>> start

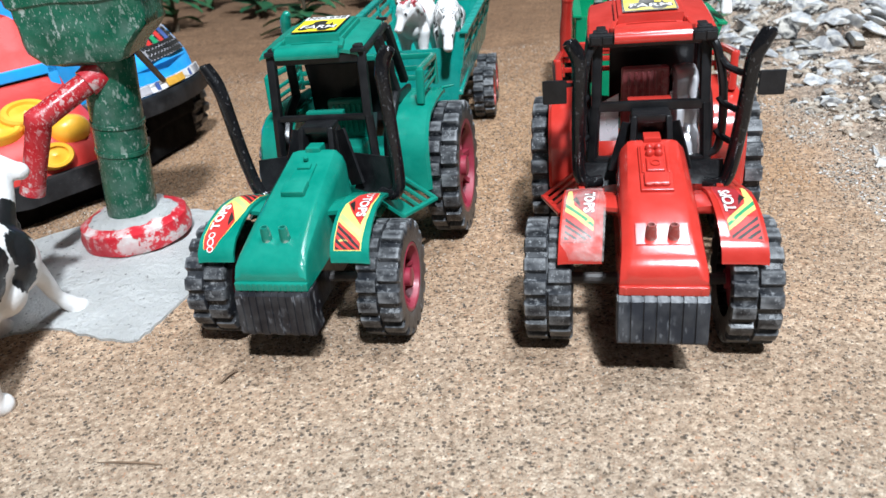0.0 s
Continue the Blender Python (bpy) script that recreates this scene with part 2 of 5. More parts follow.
def island_material(name, stops, rough=0.8, bump=0.3, scale=300):
    """One colour for each loose piece, picked along a ramp, with mottling."""
    m, nt, bsdf, node = nodes_of(name)
    geo = node("ShaderNodeNewGeometry")
    ramp = node("ShaderNodeValToRGB")
    e = ramp.color_ramp.elements
    e[0].position, e[0].color = stops[0][0], (*stops[0][1], 1)
    e[1].position, e[1].color = stops[-1][0], (*stops[-1][1], 1)
    for pos, col in stops[1:-1]:
        e.new(pos).color = (*col, 1)
    nt.links.new(geo.outputs["Random Per Island"], ramp.inputs[0])
    v = coords(nt)
    mott = mixed(nt, noise_fac(nt, v, scale, 0.3, 0.7, 4), (0.65, 0.65, 0.65), (1.2, 1.2, 1.2))
    nt.links.new(mixed(nt, 1.0, ramp.outputs[0], mott, "MULTIPLY"), bsdf.inputs["Base Color"])
    bsdf.inputs["Roughness"].default_value = rough
    bumped(nt, bsdf, noise_fac(nt, v, scale * 1.5, 0.2, 0.8, 4), bump, 0.001)
    return m


SAND = sand_material("coarse_sand")
GRAIN = island_material("sand_grain", [(0.0, (0.04, 0.03, 0.024)), (0.26, (0.14, 0.105, 0.08)), (0.36, (0.36, 0.275, 0.21)), (0.85, (0.47, 0.385, 0.31)), (1.0, (0.62, 0.57, 0.50))], 0.7)
ASH = island_material("ashy_rock", [(0.0, (0.03, 0.029, 0.028)), (0.11, (0.10, 0.092, 0.085)), (0.17, (0.34, 0.29, 0.24)), (0.62, (0.50, 0.41, 0.32)), (0.84, (0.52, 0.49, 0.455)), (1.0, (0.68, 0.68, 0.68))], 0.9, 0.6, 260)


def stone_material():
    m, nt, bsdf, node = nodes_of("grey_shale")
    v = coords(nt)
    info = node("ShaderNodeObjectInfo")
    tint = mixed(nt, info.outputs["Random"], (0.36, 0.365, 0.375), (0.78, 0.785, 0.79))
    tint = mixed(nt, math_node(nt, "LESS_THAN", math_node(nt, "FRACT", math_node(nt, "MULTIPLY", info.outputs["Random"], 7.0)), 0.14), tint, (0.055, 0.055, 0.058))
    vein = mixed(nt, noise_fac(nt, v, 120, 0.4, 0.65, 6, 0.7), (0.45, 0.45, 0.46), (1.2, 1.2, 1.2))
    col = mixed(nt, 1.0, tint, vein, "MULTIPLY")
    nt.links.new(mixed(nt, noise_fac(nt, v, 150, 0.46, 0.62, 6, 0.7), col, (0.60, 0.56, 0.50)), bsdf.inputs["Base Color"])
    bsdf.inputs["Roughness"].default_value = 0.9
    bsdf.inputs["Specular IOR Level"].default_value = 0.15
    bumped(nt, bsdf, noise_fac(nt, v, 350, 0.2, 0.8, 6, 0.7), 0.8, 0.0012)
    return m


STONE = stone_material()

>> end

The task:
Reproduce each line of the material containing the word "with".

Exercise output:
Continue the Blender Python (bpy) script that recreates this scene with part 2 of 5. More parts follow.
    """One colour for each loose piece, picked along a ramp, with mottling."""